How does your company define marketing ROI? A survey conducted by Forrester and the Association of National Advertisers (ANA) found “a lack of consensus among marketers on how to measure/define their return on investment (ROI) in marketing.” The top choices were Incremental Sales Revenue Generated by Marketing Activities (66%) and Changes in Brand Awareness (57%). Other top choices referred to purchase intentions, attitudes, market share and leads. There is a lack of consistency in the industry, but more importantly the industry is still slow in embracing marketing accountability with measures that have financial integrity.
Is there a right answer to how marketing ROI is defined? If you were to ask individuals how they defined and measured the ROI on their stock portfolio, what kind of responses would you expect? Most investors will not be satisfied if their stock portfolio returns are defined as most popular or most likely to grow. They also won’t be satisfied if they get high growth rates that are more than offset by high commission fees. Bottom line is the return on investment means exactly that – the profits (not revenues) generated in excess of the initial investment, discounted to net present value and shown as a percent of the initial investment.
Even with agreement on the ROI definition at this high level, the quality and success of your marketing ROI processes are dependent on establishing additional definitions for your calculations and measures. Definitions provide consistency, which is especially important for areas where some interpretation or judgment is required.
The marketing ROI process requires definition of:
- The marketing investment – The marketing budget for a campaign or activity is typically obvious but what about brand campaigns running concurrently, salaries and overhead, supporting technology and the sales channel? You have choices here that will influence the ROI calculation.
- Incremental customer value – Your definition must consider the immediate purchase, incremental future purchases, and the time period for future value, less deduct costs that are sales-driven.

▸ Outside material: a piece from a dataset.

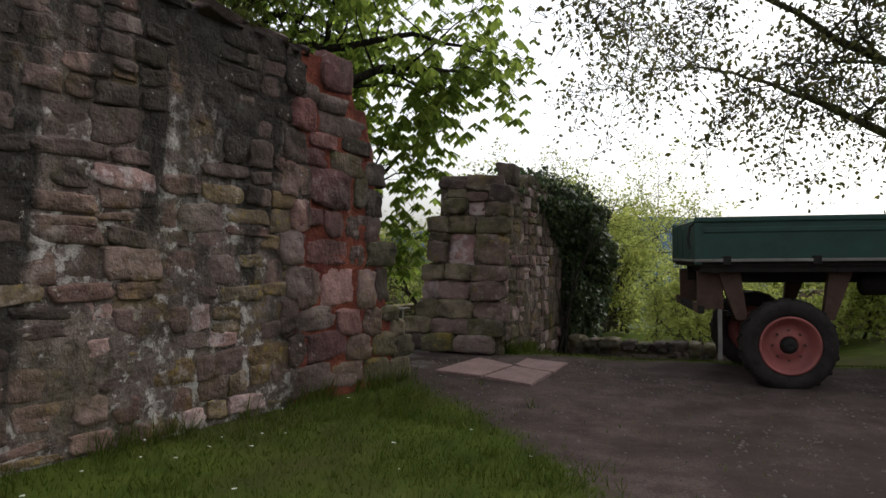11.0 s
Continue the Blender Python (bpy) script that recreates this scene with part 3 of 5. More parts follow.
# ---- long wall of the yard ----
YARD_O = Vector((-3.82, 7.43, 0))
YARD_U, YARD_N = Vector((0.3445, 0.9388, 0)).normalized(), Vector((0.9388, -0.3445, 0)).normalized()


def top_yard(u):
    z = 3.4 - 0.42 * smooth01(u, 0.0, 3.0) + 0.06 * wob(u, 8, 0, 1.4)
    for a, b, drop in ((5.1, 5.2, 0.4), (5.38, 5.48, 0.35), (5.52, 5.62, 0.85), (5.68, 5.76, 0.7), (5.95, 6.0, 0.4)):
        z -= drop * smooth01(u, a, b)
    return max(0.25, z)


def yard_kind(u, z):
    r = gate_rng.random()
    if 4.55 + 0.25 * wob(u, z, 2, 2) < u < 5.75 and z > 0.2:
        return "red" if r < 0.5 else "wine" if r < 0.8 else "dark"
    if u >= 5.75:
        return "mossy" if r < 0.5 else "dark"
    if 3.3 < u < 4.6 and z < 1.7 and r < 0.45:
        return "ochre"
    if z > 1.75 - 0.9 * smooth01(-u, -0.5, 1.5) + 0.5 * wob(u, z, 4, 0.8):
        return "dark" if r < 0.5 else "brown"
    return "brown" if r < 0.6 else "dark" if r < 0.82 else "pink" if r < 0.93 else "ochre"


yard_wall = core("wall_yard", "long yard wall of dark weathered rubble with a broken end", mortar_grey, YARD_O, YARD_U, YARD_N, -9.5, 4.5, LOW, top_yard, 0.75)
yard_blocks = [b for b in courses(gate_rng, -4.0, 4.5, 0.02, 3.4, (0.12, 0.24), (0.16, 0.5), 0.12) if b[1] + b[3] * 0.4 < top_yard(b[0])]
lay(yard_wall, gate_rng, yard_blocks, face(YARD_O, YARD_U, YARD_N), yard_kind, (-0.002, 0.026), 0.016, "worn", near=lambda u, z: -u, limit=290, tail=0.05)
yard_end = core("wall_yard_end", "broken wall end of red sandstone blocks in bright red mortar", mortar_red, YARD_O, YARD_U, YARD_N, 4.5, 6.02, LOW, top_yard, 0.75, 0.07, 0.022)
lay(yard_end, gate_rng, [b for b in courses(gate_rng, 4.5, 5.35, 2.48, 3.0, (0.17, 0.26), (0.25, 0.5), 0.1) if b[1] + b[3] * 0.3 < top_yard(b[0])],
    face(YARD_O, YARD_U, YARD_N), lambda u, z: "dark" if gate_rng.random() < 0.6 else "wine", (0.02, 0.06), 0.02)
lay_set(yard_end, gate_rng, [("wine", 4.9, 1.83, 0.54, 0.32), ("pier", 5.12, 2.06, 0.43, 0.2), ("mossy", 5.33, 1.84, 0.2, 0.29), ("dark", 5.52, 1.74, 0.22, 0.25), ("dark", 5.54, 2.02, 0.3, 0.2), ("dark", 5.25, 2.24, 0.42, 0.14),
    ("wine", 4.8, 2.23, 0.35, 0.13), ("dark", 4.55, 1.83, 0.15, 0.37), ("dark", 5.04, 2.39, 0.59, 0.18), ("wine", 4.66, 2.08, 0.34, 0.15), ("pier", 5.31, 1.51, 0.36, 0.23), ("wine", 4.96, 1.52, 0.24, 0.22), ("wine", 4.64, 1.57, 0.32, 0.15)],
    face(YARD_O, YARD_U, YARD_N), (0.018, 0.045), 0.0, 0.10)
lay_set(yard_end, gate_rng, [("wine", 4.88, 1.27, 0.54, 0.21), ("pier", 5.29, 1.25, 0.21, 0.18), ("red", 5.02, 0.97, 0.46, 0.31), ("brown", 4.63, 0.96, 0.3, 0.31), ("pier", 5.44, 0.93, 0.25, 0.36), ("dark", 5.68, 0.97, 0.21, 0.31), ("wine", 5.19, 0.64, 0.33, 0.23),
    ("dark", 4.74, 0.7, 0.47, 0.19), ("mossy", 5.67, 1.27, 0.46, 0.22), ("mossy", 5.82, 0.69, 0.27, 0.15), ("mossy", 5.97, 0.53, 0.24, 0.17), ("mossy", 6.05, 0.34, 0.36, 0.2), ("brown", 5.55, 0.62, 0.28, 0.25), ("wine", 4.9, 0.46, 0.5, 0.24), ("brown", 5.35, 0.4, 0.34, 0.22),
    ("mossy", 5.75, 0.4, 0.36, 0.22), ("dark", 4.75, 0.2, 0.42, 0.22), ("brown", 5.2, 0.17, 0.44, 0.22), ("mossy", 5.62, 0.16, 0.36, 0.22), ("mossy", 6.0, 0.12, 0.36, 0.22), ("dark", 5.52, 1.5, 0.2, 0.24)],
    face(YARD_O, YARD_U, YARD_N), (0.018, 0.045), 0.0, 0.10)
lay_set(yard_end, gate_rng, [(gate_rng.choice(("dark", "brown", "wine")), 4.5 + gate_rng.uniform(-0.1, 0.06), 0.18 + 0.28 * k, gate_rng.uniform(0.2, 0.38), 0.27) for k in range(10)],
    face(YARD_O, YARD_U, YARD_N), (0.035, 0.06), 0.01)
lay(yard_end, gate_rng, courses(gate_rng, 0.2, 0.75, 0.02, 2.0, (0.15, 0.27), (0.2, 0.34), 0.1),
    lambda u, z: (YARD_O + YARD_U * (5.45 + 0.35 * max(0, 0.9 - z)) - YARD_N * u + UP * z, -YARD_N, YARD_U), lambda u, z: "mossy" if gate_rng.random() < 0.6 else "dark", (0.03, 0.1), 0.02, tail=0.2)
lay(yard_wall, gate_rng, [(u, top_yard(u) + 0.0, w, h) for u, z, w, h in courses(gate_rng, -4.0, 4.6, 0, 0.1, (0.11, 0.14), (0.25, 0.6), 0)],
    face(YARD_O, YARD_U, YARD_N, -0.1), lambda u, z: "dark", (0.1, 0.16), 0.01, name="coping_stone", tail=0.5)

# ---- ivy-clad pier wall beyond the passage ----
PIER_O = Vector((-1.0, 15.3, 0))
PIER_FU, PIER_FN = Vector((-0.9875, 0.158, 0)).normalized(), Vector((-0.158, -0.9875, 0)).normalized()
PIER_U, PIER_N = Vector((0.179, 0.984, 0)).normalized(), Vector((0.984, -0.179, 0)).normalized()


def top_pier(u):
    return 2.3 - 0.1 * smooth01(u, 0, 0.1) + 0.25 * smooth01(u, 0.6, 1.4) + 0.05 * wob(u, 5, 0, 2)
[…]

- Return vs. investment categorization – Certain expenses fall on both the return and investment side of the equation, such as price discounts, rebates, and sales premiums.
- Baseline measures – A clear and consistent definition is needed for the baseline projection from which the incremental profits are derived. Control groups, modeling and other measurement methodologies are part of this definition, along with decisions for the frequency and precision of the measures.
- Customer behaviors – Even basic terms we take for granted require definitions. When is a customer fully acquired? After the first sale, a repeat sale, or a steady purchase level? Is defection clearly defined as well as retained, saved and won back customers?
These are just a few key categories that are part of implementing a highly effective marketing ROI process. This is where errors often exist. Setting definitions requires good planning and is driven by one primary principle – will this drive the right decisions in creating and executing more profitable marketing strategies? Once the standards are set, the same principle is used as the quality check to make improvements.